Tensions between Afghanistan and Pakistan wax and wane, but seem to be worsening dramatically of late. Pakistani officials have expressed pessimism about the Karzai government’s peace efforts, and accused them of backing Pakistani Taliban factions in terror attacks.
Today, Afghanistan has fired back by accusing Pakistan of sabotaging the peace process with “impossible” preconditions. The demands reportedly center around Pakistan’s effort to secure a “strategic partnership” deal with Karzai’s government.
At its core, this is a dispute about India. Pakistan has long viewed Afghanistan as a “fallback” point in the event of an Indian invasion, and is livid at the Karzai government’s military ties with India, which it sees as an attempt to “surround them.”

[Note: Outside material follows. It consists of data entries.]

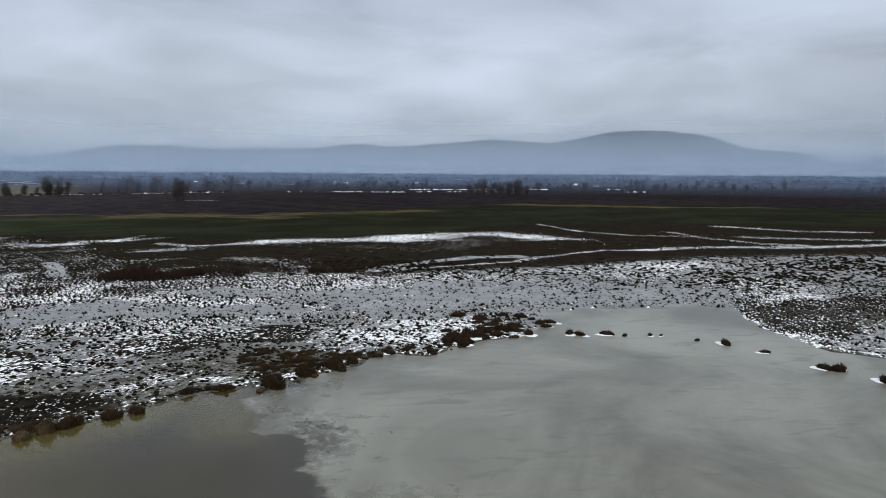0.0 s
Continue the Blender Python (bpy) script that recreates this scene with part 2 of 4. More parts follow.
M_TWIG = grassy("bare_twigs", (0.044, 0.037, 0.038), (0.090, 0.076, 0.074))
M_WOOD = grassy("far_bare_wood", (0.020, 0.019, 0.020), (0.040, 0.037, 0.037))
M_PLANK = plain("dark_weathered_planks", (0.04, 0.035, 0.03), (0.10, 0.085, 0.07), 1.0)
M_WALL = plain("pale_plaster", (0.22, 0.21, 0.19), (0.36, 0.34, 0.32), 0.5)
M_TILE = plain("dark_roof_tile", (0.06, 0.05, 0.05), (0.12, 0.10, 0.09), 0.8)


def hill_material():
    m = Mat("wooded_hills", 0.95, 0.0)
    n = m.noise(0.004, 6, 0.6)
    # the woods' base colour carries the blue of the haze
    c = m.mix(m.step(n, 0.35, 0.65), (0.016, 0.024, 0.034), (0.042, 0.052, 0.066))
    z = m.node("ShaderNodeSeparateXYZ")
    m.t.links.new(m.pos, z.inputs[0])
    patch = m.attr("cover_a")[0]
    f = m.step(m.math("ADD", patch, m.math("MULTIPLY", m.math("SUBTRACT", m.noise(0.0075, 6, 0.65, None, 0.6), 0.5), 2.2)), 0.42, 1.10)
    return m.color(m.mix(m.math("MULTIPLY", f, 0.7), c, (0.78, 0.81, 0.85))).bump(m.noise(0.01, 5), 0.6, 12.0).m


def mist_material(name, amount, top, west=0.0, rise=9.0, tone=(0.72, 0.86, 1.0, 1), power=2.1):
    """A tinted veil that stands in for haze: lets most light through and scatters the rest; thins out with height."""
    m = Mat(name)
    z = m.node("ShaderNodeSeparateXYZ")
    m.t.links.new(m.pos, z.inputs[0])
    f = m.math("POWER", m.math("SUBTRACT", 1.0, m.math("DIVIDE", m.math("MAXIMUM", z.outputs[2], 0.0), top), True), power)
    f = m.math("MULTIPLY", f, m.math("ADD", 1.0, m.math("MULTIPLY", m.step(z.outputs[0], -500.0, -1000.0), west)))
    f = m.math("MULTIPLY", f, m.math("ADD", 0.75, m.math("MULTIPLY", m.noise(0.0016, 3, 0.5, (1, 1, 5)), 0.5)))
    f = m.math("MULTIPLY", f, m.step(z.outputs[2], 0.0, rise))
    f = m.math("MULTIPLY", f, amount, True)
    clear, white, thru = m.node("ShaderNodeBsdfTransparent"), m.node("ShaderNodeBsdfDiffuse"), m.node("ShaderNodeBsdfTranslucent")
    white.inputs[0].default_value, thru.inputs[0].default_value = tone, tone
    half, mixed = m.node("ShaderNodeMixShader"), m.node("ShaderNodeMixShader")
    m.t.links.new(white.outputs[0], half.inputs[1])
    m.t.links.new(thru.outputs[0], half.inputs[2])
    m.put(mixed.inputs[0], f)
    m.t.links.new(clear.outputs[0], mixed.inputs[1])
    m.t.links.new(half.outputs[0], mixed.inputs[2])
    m.t.links.new(mixed.outputs[0], m.t.nodes["Material Output"].inputs[0])
    return m.m


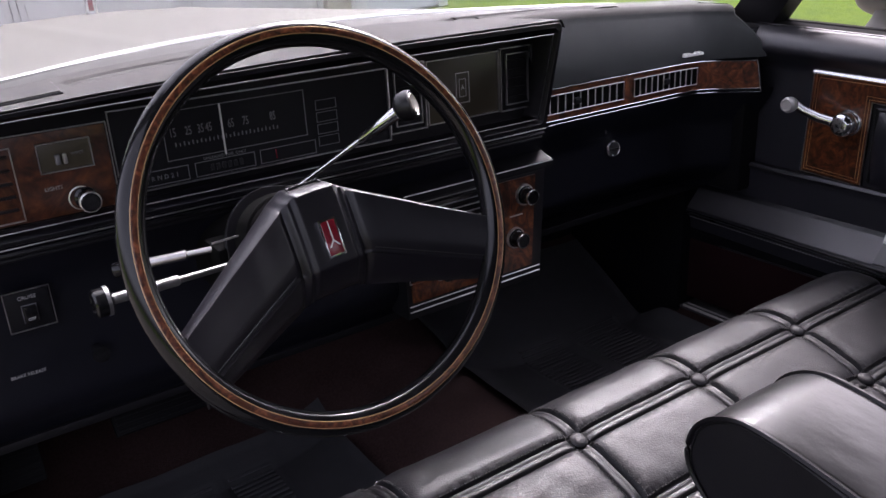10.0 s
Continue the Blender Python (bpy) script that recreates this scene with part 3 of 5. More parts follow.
    ck = part("clock_panel", box(-0.092, 0.034, FACE - 0.003, FACE, 0.939, 1.027, 0.0008), BRONZE, DASH, "smoked olive-bronze blank panel with a small emblem")
    part("clock_rim", outline(-0.093, 0.035, 0.938, 1.028, FACE - 0.003, 0.0016, 0.003), SATIN, ck)
    part("emblem_frame", outline(-0.043, -0.019, 0.961, 1.005, FACE - 0.003, 0.0010, 0.0012), SATIN, ck)
    bm = outline(-0.037, -0.025, 0.970, 0.996, FACE - 0.003, 0.0008, 0.001)
    prism([(-0.034, FACE - 0.0042, 0.980), (-0.031, FACE - 0.0042, 0.988), (-0.028, FACE - 0.0042, 0.980), (-0.031, FACE - 0.0042, 0.983)], (0, 0.001, 0), bm)
    part("emblem", bm, SATIN, ck)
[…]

When they promised to help Afghanistan with peace talks, the Pakistani government demanded the Afghans ditch the India ties in favor of comparable deals with Pakistan. After a decade of accusing Pakistan of being the “real problem” in the region, the Karzai government insists they can’t possibly do that, and that training deals like the ones with India would be unthinkable because any Afghan military officer who went to Pakistan for training would be a “suspected spy” when he returned home.
Pakistan has been open about deliberately sabotaging previous Afghan peace efforts, but the current situation seems less straightforward, with Pakistani officials hoping to negotiate a settlement that they can live with on their northern borders, which to them is going to either mean an India-free Afghanistan or one where the Taliban retain considerable influence in the southeast, since they would be a natural ally in a regional war. The choice seems to be pretty directly laid out for the Karzai government this time, but Afghan officials seem to hope to carve out a middle road where they can get Pakistan’s help without making concessions on either the Taliban or the Indians.